Friday

Desperate Confidence


"I'm not sentimental - I'm as romantic as you are. The idea, you know, is that the sentimental person thinks things will last - the romantic person has a desperate confidence that they won't." F. Scott Fitzgerald (This Side of Paradise)


I've never had much of an issue with confidence about my work. I have been able to work, regardless of fortune's changing tide, because of a damn near unshakable confidence in that what I was doing was worth doing. And that I would be able to do it well.

This may sound arrogant, but it is not. I simply have not needed the approval of others to find my own hand, my own voice. To express my own thoughts and to question those very thoughts is what I've known to be the first and most critical stage of all art making. And although it may be first it continues to be required right on through. To the very last painting it goes.

The ultimate medium of any and all philosophy is the question. Some of which are: how do we see ourselves? why this and not that? and the ever present, exactly-what-the-hell-is-that? As hideously radical as it may still yet be, art is philosophical in its intent and ultimate purpose. Confidence seems to be key in being able to take seriously questions for which there may or may not be an answer. Or could be years in coming.

So why is Larch, a Bach essence, making the rounds of our house this week? Larch, taken to instill, inspire or create confidence. Why would I need this if what I've just written is true?

Because my confidence hasn't been looking like I thought it should. Because my confidence is so often desperate. When I read Fitzgerald this morning I was able to understand that desperation doesn't necessarily negate confidence. That it may be part and parcel of a certain type...a romantic type.

A panicked hysteria has seemed to be the most honest response I can find to so much of what is happening these strange days. And you know, that's ok too. Strangely enough, somewhere in this, recognition itself creates a calm. Right in the center of this storm. The very eye. A center from where I can watch. One from where I may be able to see. Myself, you, us...them. It.

That is exactly why art is worth doing.
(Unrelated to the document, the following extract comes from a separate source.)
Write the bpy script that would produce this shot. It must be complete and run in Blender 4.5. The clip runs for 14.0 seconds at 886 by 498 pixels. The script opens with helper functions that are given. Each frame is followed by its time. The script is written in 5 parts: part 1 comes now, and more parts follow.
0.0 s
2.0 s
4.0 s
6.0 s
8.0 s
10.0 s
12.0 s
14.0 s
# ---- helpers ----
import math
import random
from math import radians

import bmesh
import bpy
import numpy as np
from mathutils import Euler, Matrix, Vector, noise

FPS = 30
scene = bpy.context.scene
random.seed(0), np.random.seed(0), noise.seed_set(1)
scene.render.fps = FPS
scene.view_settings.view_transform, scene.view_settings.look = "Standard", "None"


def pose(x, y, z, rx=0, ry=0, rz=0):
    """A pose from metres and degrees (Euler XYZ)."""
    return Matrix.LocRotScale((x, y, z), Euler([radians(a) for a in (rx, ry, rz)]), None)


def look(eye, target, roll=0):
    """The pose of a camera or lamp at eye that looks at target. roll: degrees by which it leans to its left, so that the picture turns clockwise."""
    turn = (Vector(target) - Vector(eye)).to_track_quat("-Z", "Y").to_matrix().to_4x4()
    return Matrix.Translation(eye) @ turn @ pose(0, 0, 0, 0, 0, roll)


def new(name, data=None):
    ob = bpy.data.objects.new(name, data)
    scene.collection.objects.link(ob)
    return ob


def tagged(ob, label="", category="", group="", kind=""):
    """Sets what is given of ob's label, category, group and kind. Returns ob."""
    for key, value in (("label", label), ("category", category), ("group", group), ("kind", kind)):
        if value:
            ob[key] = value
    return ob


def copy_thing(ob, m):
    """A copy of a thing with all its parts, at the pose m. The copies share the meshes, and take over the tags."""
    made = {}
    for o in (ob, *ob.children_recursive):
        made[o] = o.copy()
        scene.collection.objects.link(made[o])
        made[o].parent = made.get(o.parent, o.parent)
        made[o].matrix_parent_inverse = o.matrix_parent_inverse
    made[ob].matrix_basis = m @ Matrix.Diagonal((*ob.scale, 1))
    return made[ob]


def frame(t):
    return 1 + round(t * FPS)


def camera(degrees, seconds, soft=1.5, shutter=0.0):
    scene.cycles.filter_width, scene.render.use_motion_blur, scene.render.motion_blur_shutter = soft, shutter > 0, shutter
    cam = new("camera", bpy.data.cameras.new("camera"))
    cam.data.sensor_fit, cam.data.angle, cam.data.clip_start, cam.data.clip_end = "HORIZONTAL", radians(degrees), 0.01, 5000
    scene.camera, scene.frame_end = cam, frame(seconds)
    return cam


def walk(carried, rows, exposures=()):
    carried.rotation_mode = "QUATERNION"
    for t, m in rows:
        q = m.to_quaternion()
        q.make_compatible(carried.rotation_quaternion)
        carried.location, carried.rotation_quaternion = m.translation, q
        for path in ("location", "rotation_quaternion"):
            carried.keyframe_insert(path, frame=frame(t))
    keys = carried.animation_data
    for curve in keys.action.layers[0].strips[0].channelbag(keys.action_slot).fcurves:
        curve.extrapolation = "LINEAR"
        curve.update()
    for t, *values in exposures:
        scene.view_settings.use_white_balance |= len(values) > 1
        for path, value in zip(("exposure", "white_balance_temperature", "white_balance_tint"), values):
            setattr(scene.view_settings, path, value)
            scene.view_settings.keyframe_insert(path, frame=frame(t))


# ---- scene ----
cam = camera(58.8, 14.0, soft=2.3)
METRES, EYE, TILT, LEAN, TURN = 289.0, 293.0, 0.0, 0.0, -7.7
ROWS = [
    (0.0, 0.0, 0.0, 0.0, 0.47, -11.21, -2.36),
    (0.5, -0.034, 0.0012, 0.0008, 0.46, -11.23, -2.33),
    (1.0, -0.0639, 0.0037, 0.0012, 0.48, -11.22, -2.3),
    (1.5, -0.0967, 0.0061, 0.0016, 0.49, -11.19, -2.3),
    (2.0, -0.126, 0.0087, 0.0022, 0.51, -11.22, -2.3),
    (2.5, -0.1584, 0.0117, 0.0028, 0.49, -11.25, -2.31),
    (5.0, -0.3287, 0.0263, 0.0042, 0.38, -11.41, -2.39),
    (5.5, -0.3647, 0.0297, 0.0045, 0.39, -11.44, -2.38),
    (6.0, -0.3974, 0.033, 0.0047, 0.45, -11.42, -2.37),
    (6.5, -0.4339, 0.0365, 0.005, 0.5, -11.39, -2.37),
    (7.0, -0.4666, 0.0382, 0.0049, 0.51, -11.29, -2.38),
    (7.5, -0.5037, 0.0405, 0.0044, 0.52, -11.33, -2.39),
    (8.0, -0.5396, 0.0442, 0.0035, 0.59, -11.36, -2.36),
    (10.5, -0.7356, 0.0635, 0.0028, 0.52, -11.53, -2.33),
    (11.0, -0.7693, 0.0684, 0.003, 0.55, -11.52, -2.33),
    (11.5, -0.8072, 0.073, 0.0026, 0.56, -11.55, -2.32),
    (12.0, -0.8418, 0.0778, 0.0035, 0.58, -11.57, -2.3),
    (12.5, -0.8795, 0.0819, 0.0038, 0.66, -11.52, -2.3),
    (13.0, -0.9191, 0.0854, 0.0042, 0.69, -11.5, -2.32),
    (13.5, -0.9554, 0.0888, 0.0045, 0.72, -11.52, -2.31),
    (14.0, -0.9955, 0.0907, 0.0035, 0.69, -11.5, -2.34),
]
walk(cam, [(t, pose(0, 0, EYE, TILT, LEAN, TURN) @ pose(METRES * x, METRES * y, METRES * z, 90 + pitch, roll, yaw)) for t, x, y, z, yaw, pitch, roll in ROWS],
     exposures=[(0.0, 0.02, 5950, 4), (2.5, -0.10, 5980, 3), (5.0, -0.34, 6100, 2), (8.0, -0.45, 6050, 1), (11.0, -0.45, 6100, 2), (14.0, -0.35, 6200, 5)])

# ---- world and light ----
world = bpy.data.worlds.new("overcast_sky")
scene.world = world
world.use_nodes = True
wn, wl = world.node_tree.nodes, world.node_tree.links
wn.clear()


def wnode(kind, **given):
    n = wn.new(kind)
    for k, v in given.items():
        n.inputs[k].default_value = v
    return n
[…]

There is a door, it seems, to our very soul. One perfectly placed line can blow it off the hinge. Whatever my place in the pantheon of art may be, I'll take it. Great or small, it doesn't matter. I will not be the judge of that anyway. I don't think I'll be questioning my confidence about what it is I do. Confident? Yes. Desperate? Also, yes.

Thank you, Mr Fitzgerald, for one perfectly placed line. You have given us so many. Years removed and still thanking you.